- _Recorded data_
===============

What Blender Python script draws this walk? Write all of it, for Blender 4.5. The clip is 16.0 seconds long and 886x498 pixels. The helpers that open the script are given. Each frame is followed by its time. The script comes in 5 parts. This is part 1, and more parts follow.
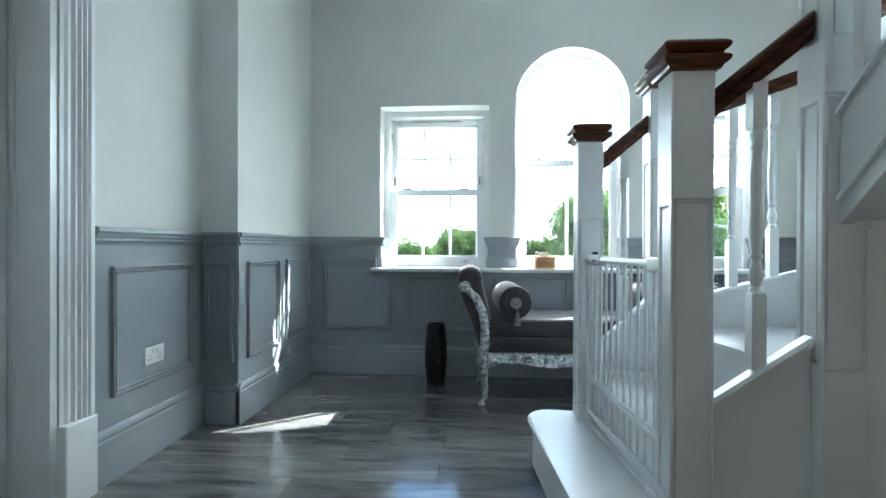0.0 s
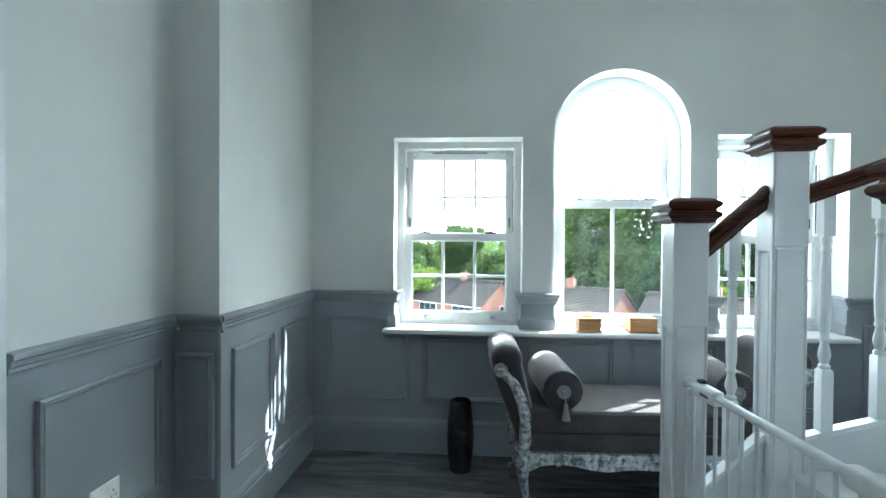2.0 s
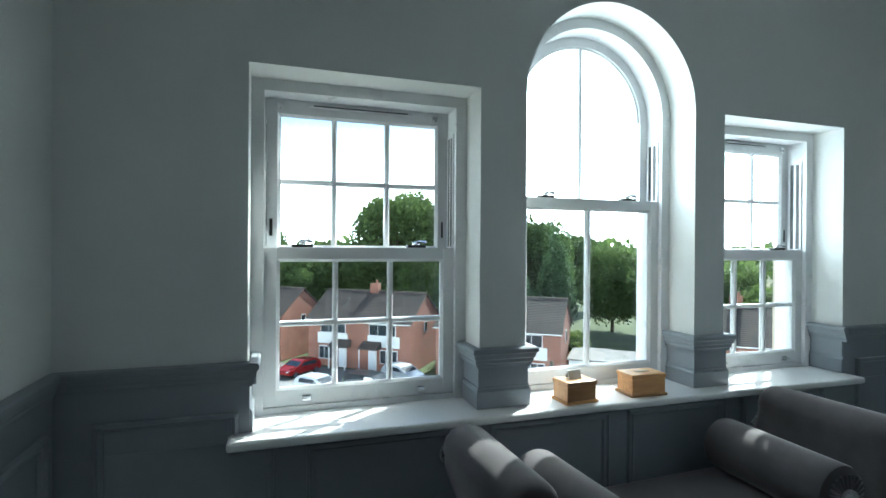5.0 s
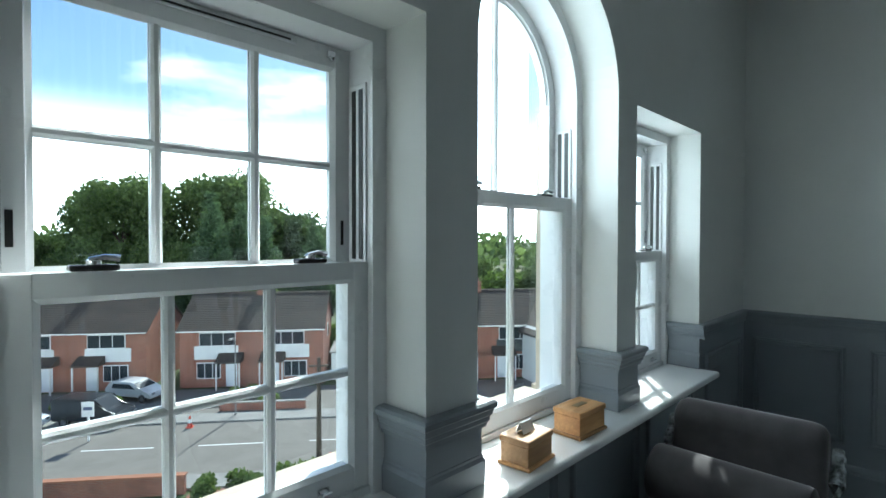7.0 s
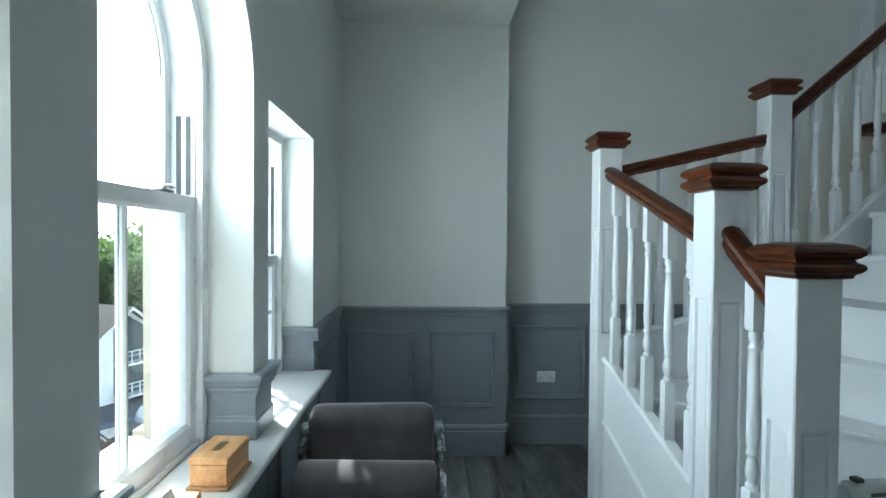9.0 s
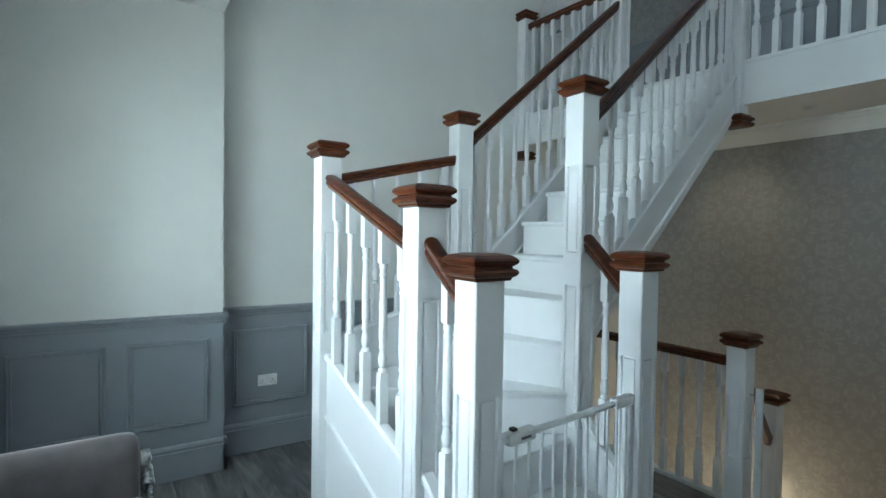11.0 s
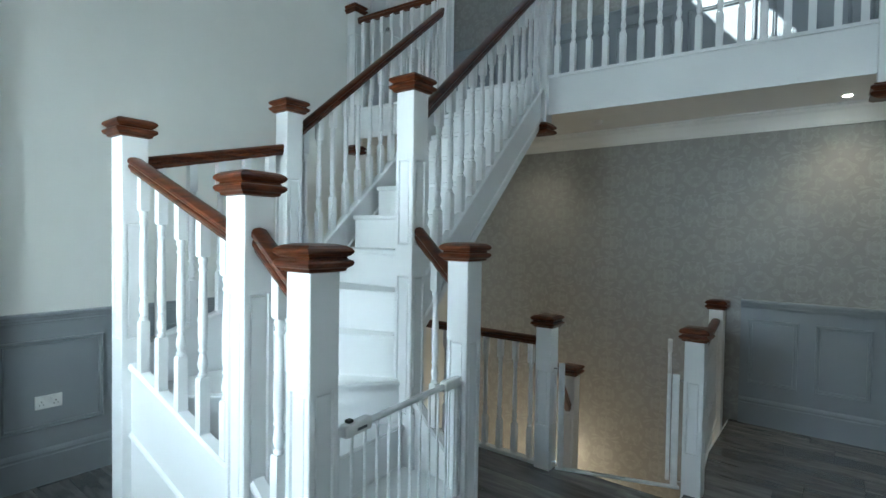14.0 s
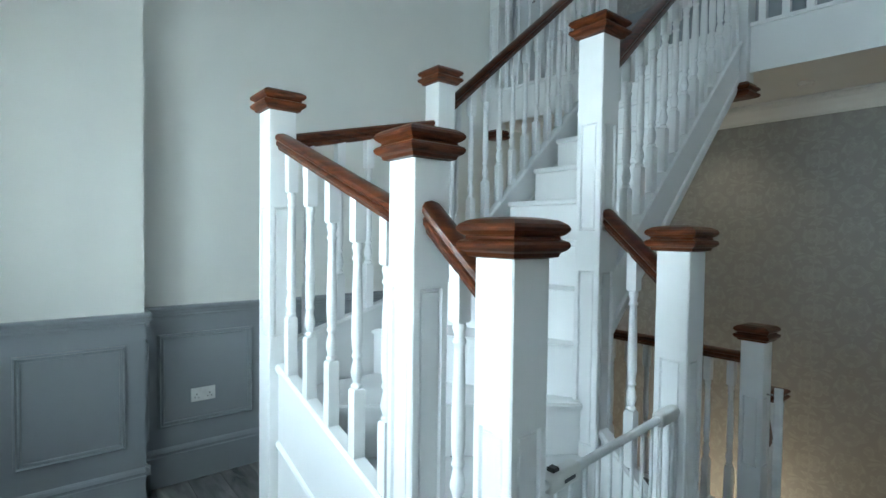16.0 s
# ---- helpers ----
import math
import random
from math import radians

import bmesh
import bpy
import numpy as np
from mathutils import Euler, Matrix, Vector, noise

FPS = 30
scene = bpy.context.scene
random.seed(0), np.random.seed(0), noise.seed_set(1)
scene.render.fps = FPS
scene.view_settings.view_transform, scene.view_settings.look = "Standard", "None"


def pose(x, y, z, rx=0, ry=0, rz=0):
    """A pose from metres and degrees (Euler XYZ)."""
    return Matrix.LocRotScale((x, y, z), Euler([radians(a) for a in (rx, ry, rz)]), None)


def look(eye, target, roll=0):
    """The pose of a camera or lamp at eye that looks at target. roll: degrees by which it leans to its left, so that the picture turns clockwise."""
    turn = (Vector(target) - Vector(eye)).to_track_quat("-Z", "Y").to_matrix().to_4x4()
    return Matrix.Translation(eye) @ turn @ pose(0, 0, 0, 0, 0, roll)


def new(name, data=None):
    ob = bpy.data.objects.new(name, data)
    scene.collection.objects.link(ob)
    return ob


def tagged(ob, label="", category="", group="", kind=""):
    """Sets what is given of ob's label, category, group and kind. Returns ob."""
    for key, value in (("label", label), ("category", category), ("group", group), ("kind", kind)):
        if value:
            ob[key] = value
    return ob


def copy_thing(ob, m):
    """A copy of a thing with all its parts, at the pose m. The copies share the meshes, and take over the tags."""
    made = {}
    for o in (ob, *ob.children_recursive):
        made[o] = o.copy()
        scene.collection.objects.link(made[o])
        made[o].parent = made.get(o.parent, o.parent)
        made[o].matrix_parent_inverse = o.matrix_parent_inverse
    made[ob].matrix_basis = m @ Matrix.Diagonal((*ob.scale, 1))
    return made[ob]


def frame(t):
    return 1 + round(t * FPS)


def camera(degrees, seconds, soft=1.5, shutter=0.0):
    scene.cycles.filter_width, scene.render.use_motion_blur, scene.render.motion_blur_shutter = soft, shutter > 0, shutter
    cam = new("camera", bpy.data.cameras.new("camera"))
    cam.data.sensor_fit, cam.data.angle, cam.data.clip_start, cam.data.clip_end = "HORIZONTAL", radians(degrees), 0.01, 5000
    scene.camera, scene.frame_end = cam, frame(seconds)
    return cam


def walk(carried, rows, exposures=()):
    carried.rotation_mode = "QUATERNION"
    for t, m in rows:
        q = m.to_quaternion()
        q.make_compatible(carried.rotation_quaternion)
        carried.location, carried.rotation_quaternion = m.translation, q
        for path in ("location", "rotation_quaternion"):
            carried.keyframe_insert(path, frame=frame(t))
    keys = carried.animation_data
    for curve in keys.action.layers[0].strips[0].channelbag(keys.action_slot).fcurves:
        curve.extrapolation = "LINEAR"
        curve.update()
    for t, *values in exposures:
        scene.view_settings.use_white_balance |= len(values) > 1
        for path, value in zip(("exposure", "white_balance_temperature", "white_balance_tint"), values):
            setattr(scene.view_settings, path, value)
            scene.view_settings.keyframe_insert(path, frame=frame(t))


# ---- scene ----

===============

- _Description of the task_
Reproduce the full listing above verbatim, with no pictures included.

- _Output_
What Blender Python script draws this walk? Write all of it, for Blender 4.5. The clip is 16.0 seconds long and 886x498 pixels. The helpers that open the script are given. Each frame is followed by its time. The script comes in 5 parts. This is part 1, and more parts follow.
0.0 s
2.0 s
5.0 s
7.0 s
9.0 s
11.0 s
14.0 s
16.0 s
# ---- helpers ----
import math
import random
from math import radians

import bmesh
import bpy
import numpy as np
from mathutils import Euler, Matrix, Vector, noise

FPS = 30
scene = bpy.context.scene
random.seed(0), np.random.seed(0), noise.seed_set(1)
scene.render.fps = FPS
scene.view_settings.view_transform, scene.view_settings.look = "Standard", "None"


def pose(x, y, z, rx=0, ry=0, rz=0):
    """A pose from metres and degrees (Euler XYZ)."""
    return Matrix.LocRotScale((x, y, z), Euler([radians(a) for a in (rx, ry, rz)]), None)


def look(eye, target, roll=0):
    """The pose of a camera or lamp at eye that looks at target. roll: degrees by which it leans to its left, so that the picture turns clockwise."""
    turn = (Vector(target) - Vector(eye)).to_track_quat("-Z", "Y").to_matrix().to_4x4()
    return Matrix.Translation(eye) @ turn @ pose(0, 0, 0, 0, 0, roll)


def new(name, data=None):
    ob = bpy.data.objects.new(name, data)
    scene.collection.objects.link(ob)
    return ob


def tagged(ob, label="", category="", group="", kind=""):
    """Sets what is given of ob's label, category, group and kind. Returns ob."""
    for key, value in (("label", label), ("category", category), ("group", group), ("kind", kind)):
        if value:
            ob[key] = value
    return ob


def copy_thing(ob, m):
    """A copy of a thing with all its parts, at the pose m. The copies share the meshes, and take over the tags."""
    made = {}
    for o in (ob, *ob.children_recursive):
        made[o] = o.copy()
        scene.collection.objects.link(made[o])
        made[o].parent = made.get(o.parent, o.parent)
        made[o].matrix_parent_inverse = o.matrix_parent_inverse
    made[ob].matrix_basis = m @ Matrix.Diagonal((*ob.scale, 1))
    return made[ob]


def frame(t):
    return 1 + round(t * FPS)


def camera(degrees, seconds, soft=1.5, shutter=0.0):
    scene.cycles.filter_width, scene.render.use_motion_blur, scene.render.motion_blur_shutter = soft, shutter > 0, shutter
    cam = new("camera", bpy.data.cameras.new("camera"))
    cam.data.sensor_fit, cam.data.angle, cam.data.clip_start, cam.data.clip_end = "HORIZONTAL", radians(degrees), 0.01, 5000
    scene.camera, scene.frame_end = cam, frame(seconds)
    return cam


def walk(carried, rows, exposures=()):
    carried.rotation_mode = "QUATERNION"
    for t, m in rows:
        q = m.to_quaternion()
        q.make_compatible(carried.rotation_quaternion)
        carried.location, carried.rotation_quaternion = m.translation, q
        for path in ("location", "rotation_quaternion"):
            carried.keyframe_insert(path, frame=frame(t))
    keys = carried.animation_data
    for curve in keys.action.layers[0].strips[0].channelbag(keys.action_slot).fcurves:
        curve.extrapolation = "LINEAR"
        curve.update()
    for t, *values in exposures:
        scene.view_settings.use_white_balance |= len(values) > 1
        for path, value in zip(("exposure", "white_balance_temperature", "white_balance_tint"), values):
            setattr(scene.view_settings, path, value)
            scene.view_settings.keyframe_insert(path, frame=frame(t))


# ---- scene ----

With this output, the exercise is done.